Type out the complete listing below word for word, without its pictures.

── Given information ──

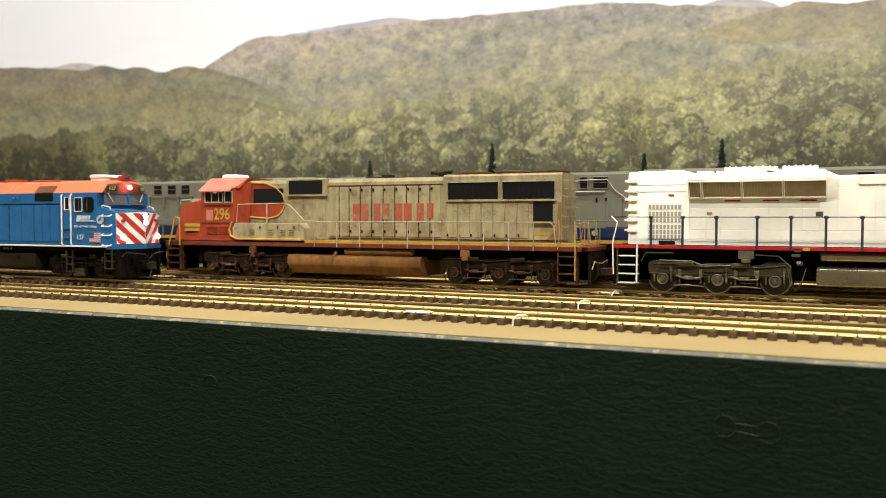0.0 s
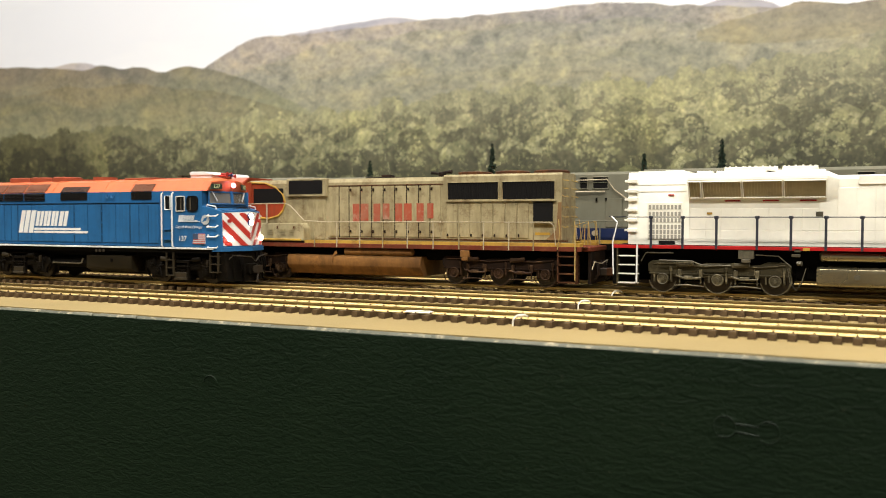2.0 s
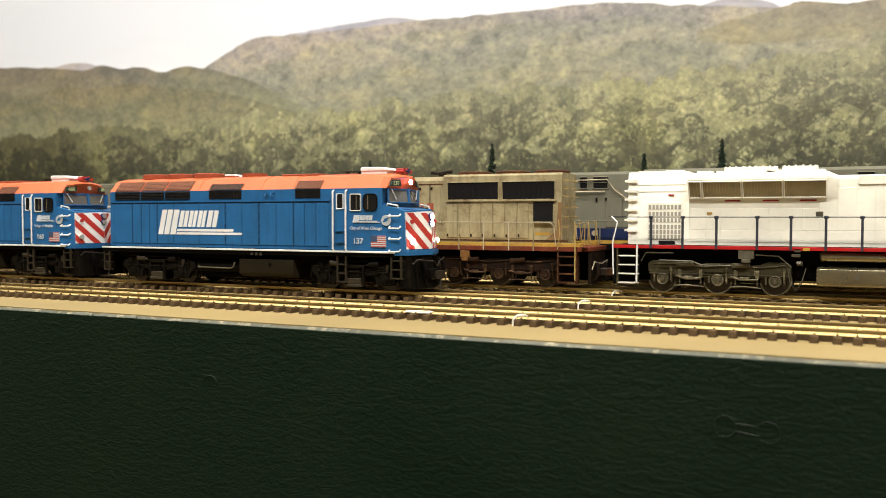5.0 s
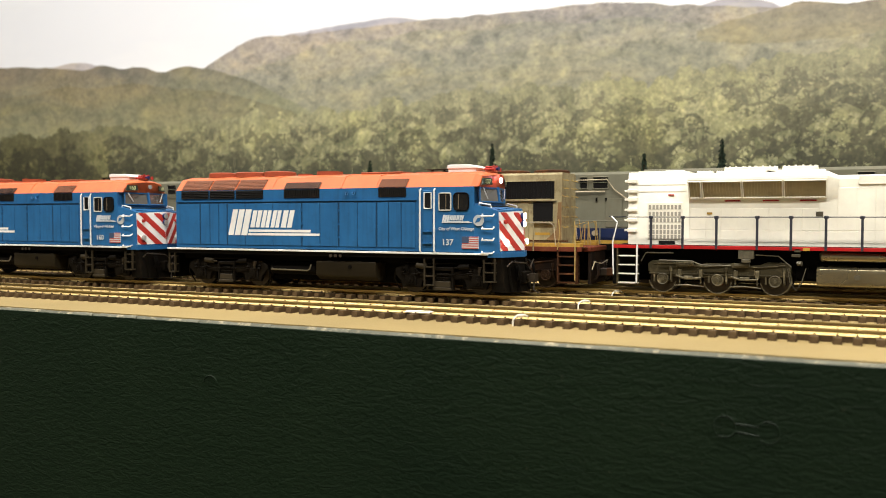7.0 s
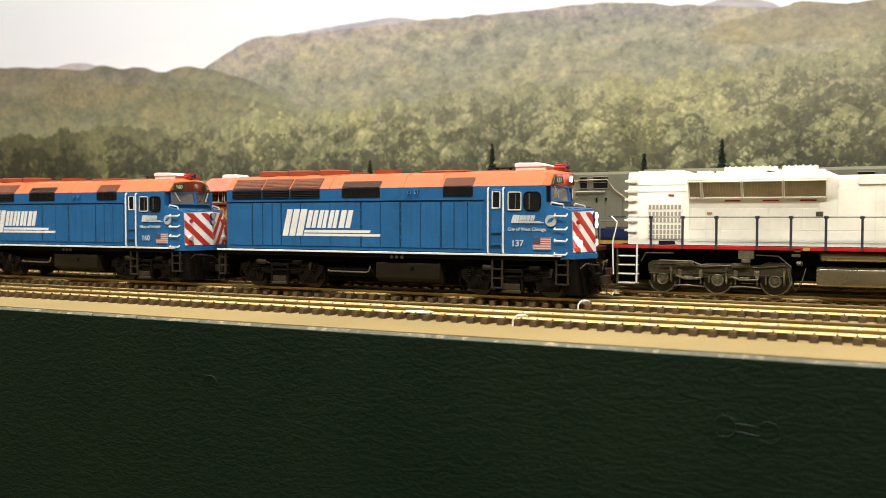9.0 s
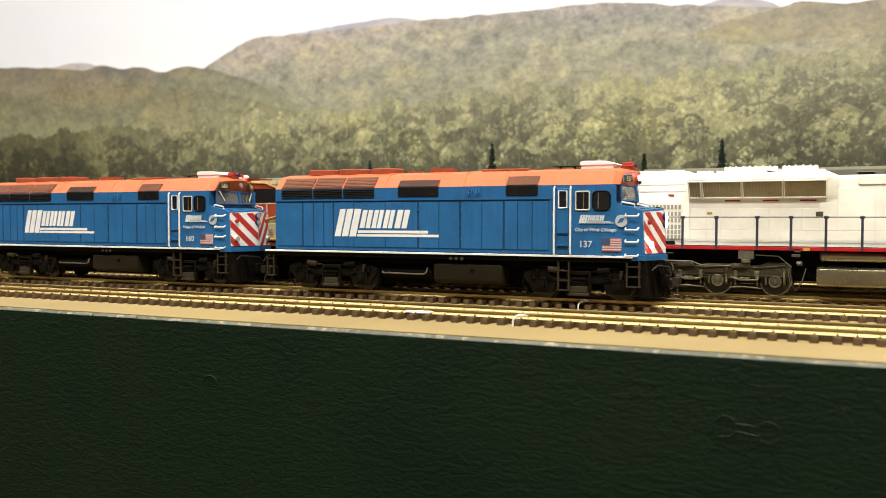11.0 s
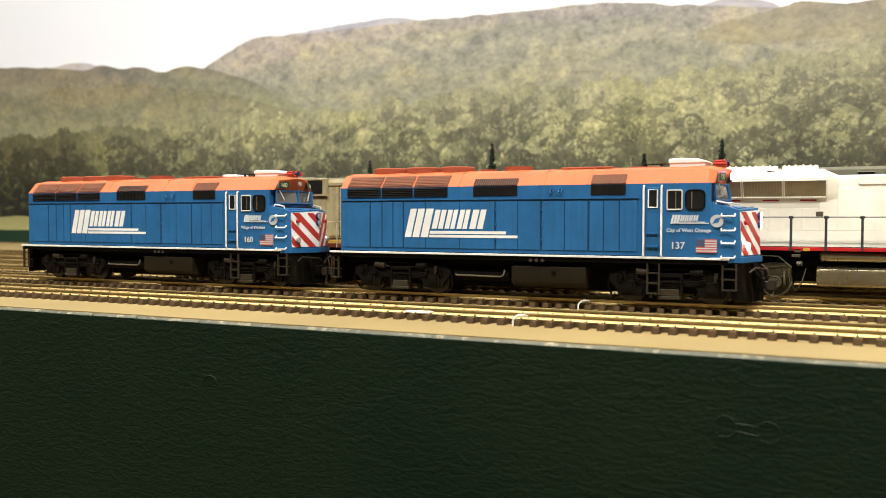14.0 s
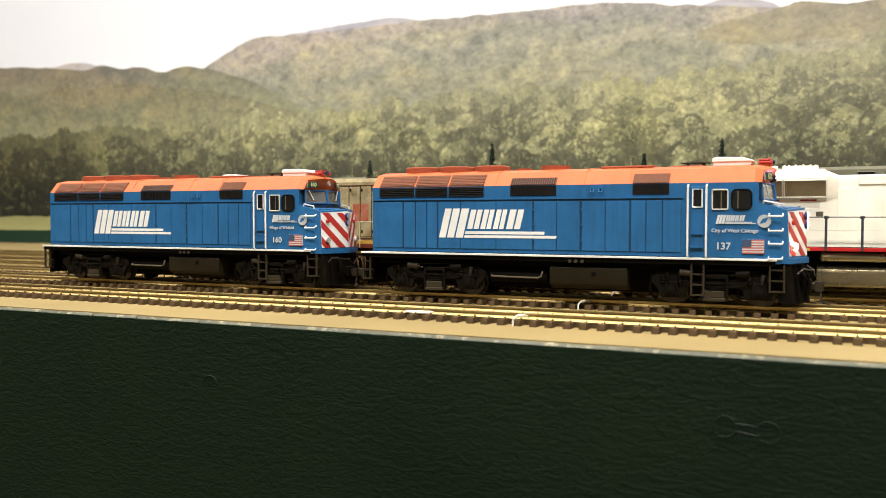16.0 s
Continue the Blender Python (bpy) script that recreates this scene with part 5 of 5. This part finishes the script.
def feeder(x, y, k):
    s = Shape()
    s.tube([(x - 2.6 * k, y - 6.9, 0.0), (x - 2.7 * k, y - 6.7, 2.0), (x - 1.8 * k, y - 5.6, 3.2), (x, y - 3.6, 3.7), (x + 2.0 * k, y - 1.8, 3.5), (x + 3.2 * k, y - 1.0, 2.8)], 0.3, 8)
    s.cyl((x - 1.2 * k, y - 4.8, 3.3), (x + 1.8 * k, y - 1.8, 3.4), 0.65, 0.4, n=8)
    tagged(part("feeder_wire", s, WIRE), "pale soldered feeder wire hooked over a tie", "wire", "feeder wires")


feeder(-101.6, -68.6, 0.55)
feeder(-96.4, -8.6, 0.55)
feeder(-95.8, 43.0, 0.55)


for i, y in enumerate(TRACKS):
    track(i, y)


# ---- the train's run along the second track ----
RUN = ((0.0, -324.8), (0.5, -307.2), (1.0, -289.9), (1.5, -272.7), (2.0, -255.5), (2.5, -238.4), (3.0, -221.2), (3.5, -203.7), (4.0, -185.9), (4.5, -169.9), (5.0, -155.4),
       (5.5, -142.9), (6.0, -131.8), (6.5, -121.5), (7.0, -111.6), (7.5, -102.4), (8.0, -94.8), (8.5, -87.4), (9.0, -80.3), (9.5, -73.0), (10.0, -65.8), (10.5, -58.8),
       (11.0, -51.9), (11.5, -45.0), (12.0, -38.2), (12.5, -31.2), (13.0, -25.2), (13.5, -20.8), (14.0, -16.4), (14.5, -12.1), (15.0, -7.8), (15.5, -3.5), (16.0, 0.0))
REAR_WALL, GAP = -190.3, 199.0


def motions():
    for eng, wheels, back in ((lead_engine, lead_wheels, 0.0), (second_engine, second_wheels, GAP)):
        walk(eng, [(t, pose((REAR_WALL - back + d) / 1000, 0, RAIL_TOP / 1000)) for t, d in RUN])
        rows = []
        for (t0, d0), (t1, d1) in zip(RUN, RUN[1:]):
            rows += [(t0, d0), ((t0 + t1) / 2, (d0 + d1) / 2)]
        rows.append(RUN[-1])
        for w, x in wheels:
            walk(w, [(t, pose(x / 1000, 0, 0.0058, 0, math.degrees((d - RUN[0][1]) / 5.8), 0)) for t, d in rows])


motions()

───

The output:
0.0 s
2.0 s
5.0 s
7.0 s
9.0 s
11.0 s
14.0 s
16.0 s
Continue the Blender Python (bpy) script that recreates this scene with part 5 of 5. This part finishes the script.
def feeder(x, y, k):
    s = Shape()
    s.tube([(x - 2.6 * k, y - 6.9, 0.0), (x - 2.7 * k, y - 6.7, 2.0), (x - 1.8 * k, y - 5.6, 3.2), (x, y - 3.6, 3.7), (x + 2.0 * k, y - 1.8, 3.5), (x + 3.2 * k, y - 1.0, 2.8)], 0.3, 8)
    s.cyl((x - 1.2 * k, y - 4.8, 3.3), (x + 1.8 * k, y - 1.8, 3.4), 0.65, 0.4, n=8)
    tagged(part("feeder_wire", s, WIRE), "pale soldered feeder wire hooked over a tie", "wire", "feeder wires")


feeder(-101.6, -68.6, 0.55)
feeder(-96.4, -8.6, 0.55)
feeder(-95.8, 43.0, 0.55)


for i, y in enumerate(TRACKS):
    track(i, y)


# ---- the train's run along the second track ----
RUN = ((0.0, -324.8), (0.5, -307.2), (1.0, -289.9), (1.5, -272.7), (2.0, -255.5), (2.5, -238.4), (3.0, -221.2), (3.5, -203.7), (4.0, -185.9), (4.5, -169.9), (5.0, -155.4),
       (5.5, -142.9), (6.0, -131.8), (6.5, -121.5), (7.0, -111.6), (7.5, -102.4), (8.0, -94.8), (8.5, -87.4), (9.0, -80.3), (9.5, -73.0), (10.0, -65.8), (10.5, -58.8),
       (11.0, -51.9), (11.5, -45.0), (12.0, -38.2), (12.5, -31.2), (13.0, -25.2), (13.5, -20.8), (14.0, -16.4), (14.5, -12.1), (15.0, -7.8), (15.5, -3.5), (16.0, 0.0))
REAR_WALL, GAP = -190.3, 199.0


def motions():
    for eng, wheels, back in ((lead_engine, lead_wheels, 0.0), (second_engine, second_wheels, GAP)):
        walk(eng, [(t, pose((REAR_WALL - back + d) / 1000, 0, RAIL_TOP / 1000)) for t, d in RUN])
        rows = []
        for (t0, d0), (t1, d1) in zip(RUN, RUN[1:]):
            rows += [(t0, d0), ((t0 + t1) / 2, (d0 + d1) / 2)]
        rows.append(RUN[-1])
        for w, x in wheels:
            walk(w, [(t, pose(x / 1000, 0, 0.0058, 0, math.degrees((d - RUN[0][1]) / 5.8), 0)) for t, d in rows])


motions()